Bu makaleye cevap yazan pek çok kişi hacker mülkiyet geleneklerinin akademik dünya, özellikle de bilimsel araştırma dünyası uygulamalarıyla benzerlik taşıdığı (ve onlardan kaynaklanmış olabileceği) gözleminde bulunmuştur. Bu araştırma toplumu potansiyel olarak verim getirebilecek olan fikirlerden oluşan bölgeyi araştırmakta benzer problemler yaşar ve bu probleme getirdiği çözümler özellikle denklerin değerlendirmesi ve şöhret konularında önemli benzerlikler taşır.
Pek çok hackerın akademik dünya ile formatif yıllarında etkileşimi olduğu (üniversite yıllarında hackerlığa başlanmasına sık rastlanır) gözönüne alınırsa, akademik dünyanın hacker kültürü ile uygulamada benzerlikler arzetmesi bu geleneklerin nasıl uygulandığını anlamak konusunda incelemeye değer bir noktadır.
Hacker `hediye kültürü' ile benzerliklere akademik dünyada sık rastlanır. Bir araştırmacı tenür sahibi olduktan sonra yaşamsal meseleler konusunda düşünme ihtiyacı ortadan kalkar. (Tenür kavramının kendisinin, ``filozofların'' esas olarak vakitlerini araştırmaya hasredebilecek kaynakları olan zengin asiller olduğu daha eski bir hediye kültürüne dayanması muhtemeldir.) Yaşam kavgasının olmadığı bir durumda şöhret artırımı belirleyici hedef haline gelir ve akademik yayınlar ve diğer ortamlar vasıtası ile yeni fikirlerin ve araştırmanın paylaşılmasını teşvik eder. Bu olgu objektif açıdan işlevseldir çünkü bilimsel araştırma, tıpkı hacker kültürü gibi, `devlerin omuzlarında yükselmeye' dayanır ve temel prensiplerin tekrar tekrar yeniden bulunmaması gerektiğini savunur.

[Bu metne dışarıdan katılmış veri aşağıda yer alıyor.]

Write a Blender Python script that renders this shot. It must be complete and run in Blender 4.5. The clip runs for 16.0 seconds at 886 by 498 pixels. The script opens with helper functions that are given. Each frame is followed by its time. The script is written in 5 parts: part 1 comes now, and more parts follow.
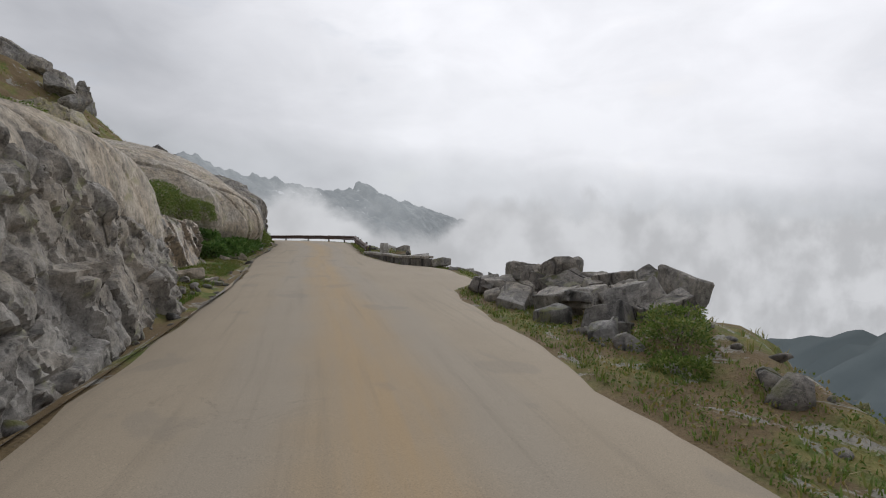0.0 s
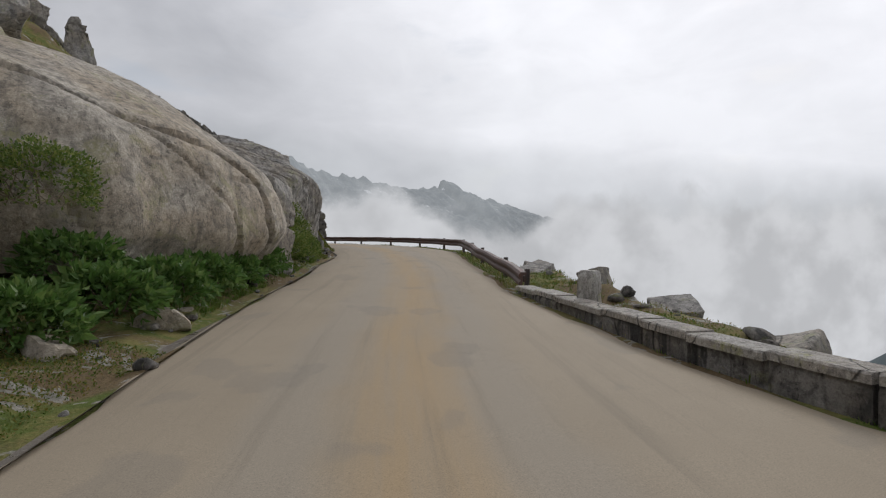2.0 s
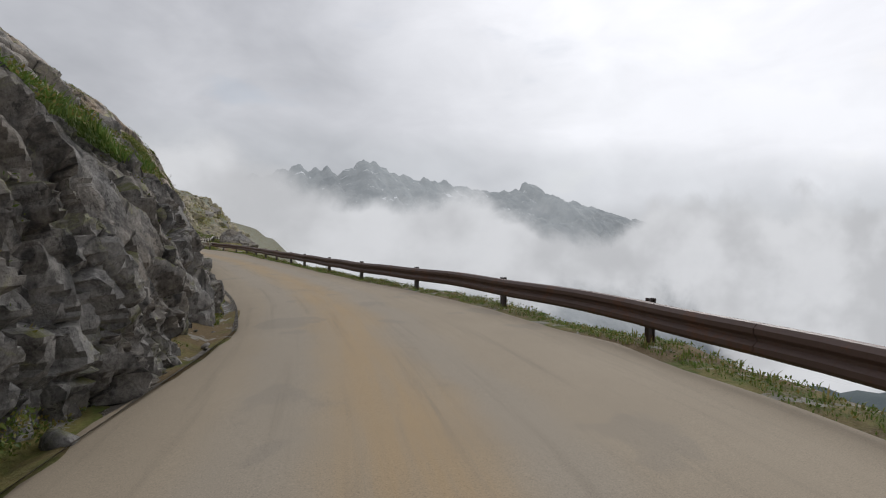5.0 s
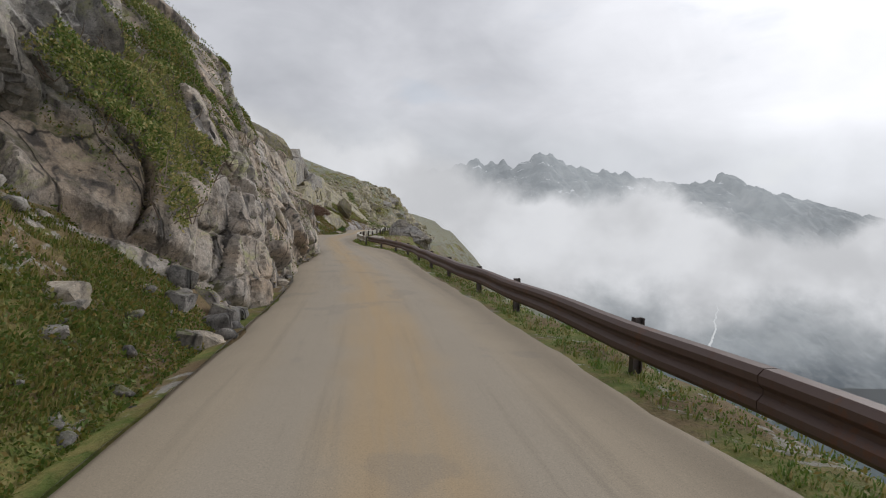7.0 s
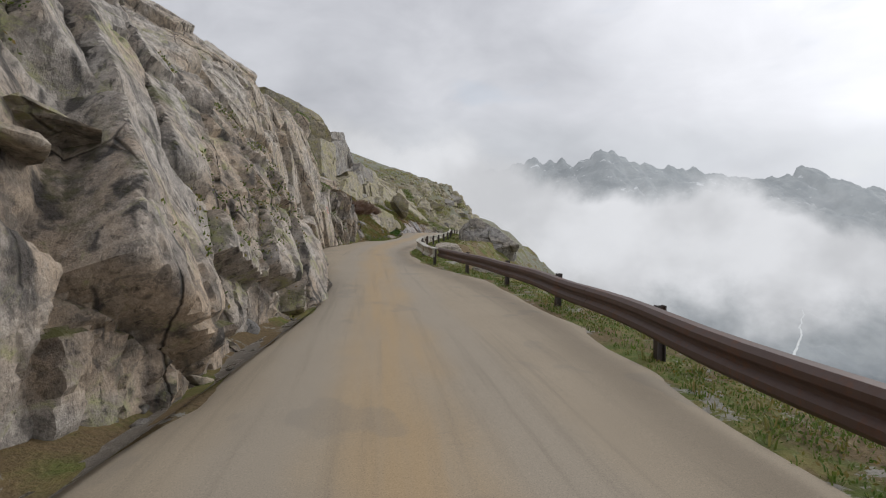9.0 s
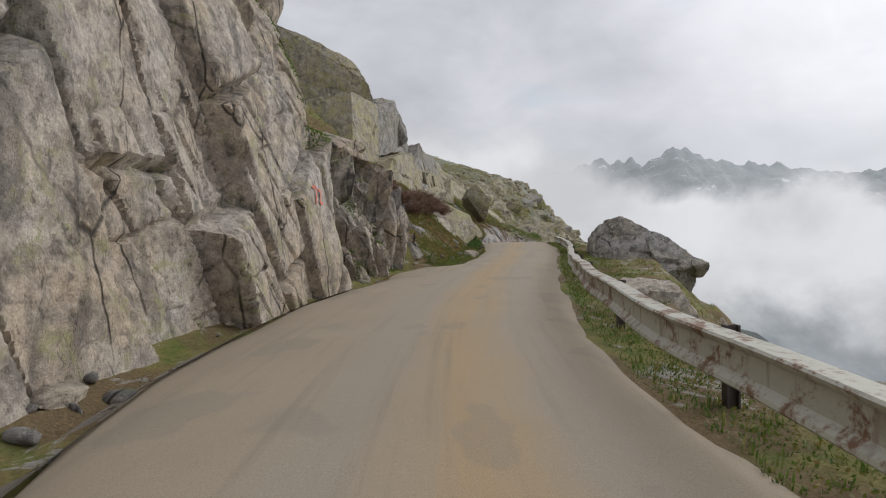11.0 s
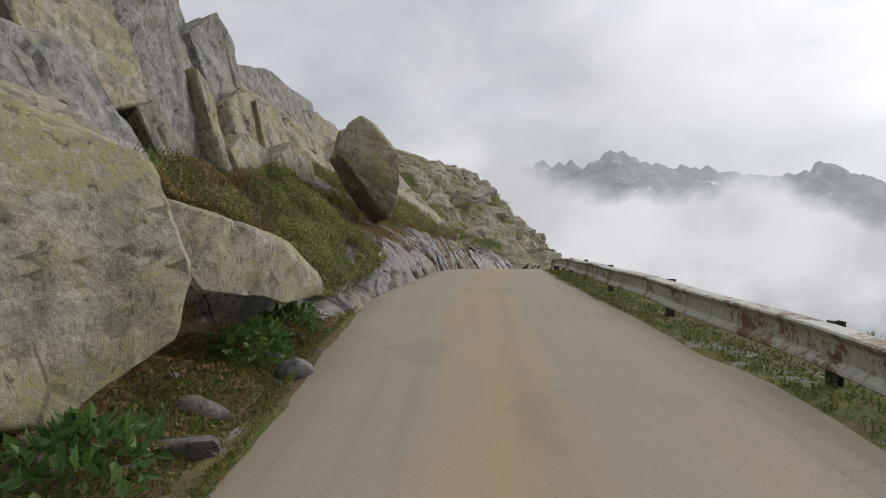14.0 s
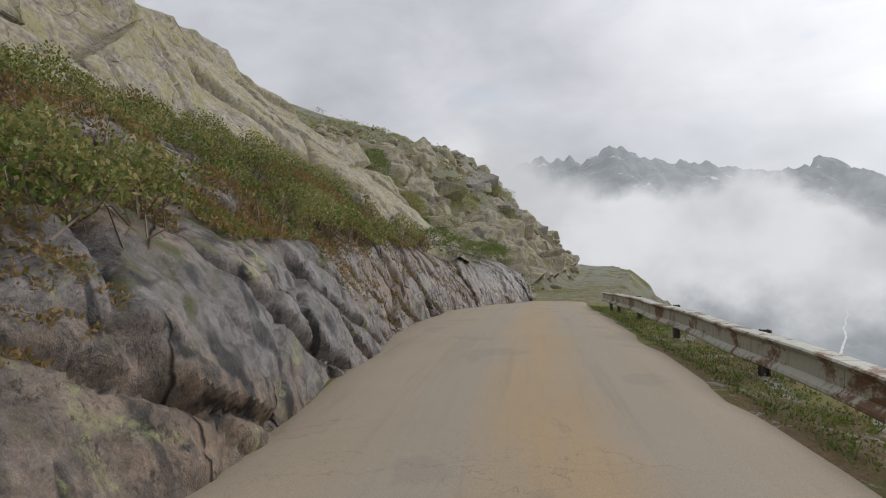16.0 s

Bazıları hacker geleneklerinin, araştırma toplumunun geleneklerinin bir yansımasından ibaret olduğunu savunmuş ve bu geleneklerin (genelde) bireysel hackerlar tarafından araştırma toplumunda edinildiğini söylemişlerdir. Bu, sadece hacker geleneklerinin zeki lise öğrencileri tarafından bile öğrenilebildiğini gözlemlemekle ispatlanabileceği gibi, bir abartma olsa gerektir!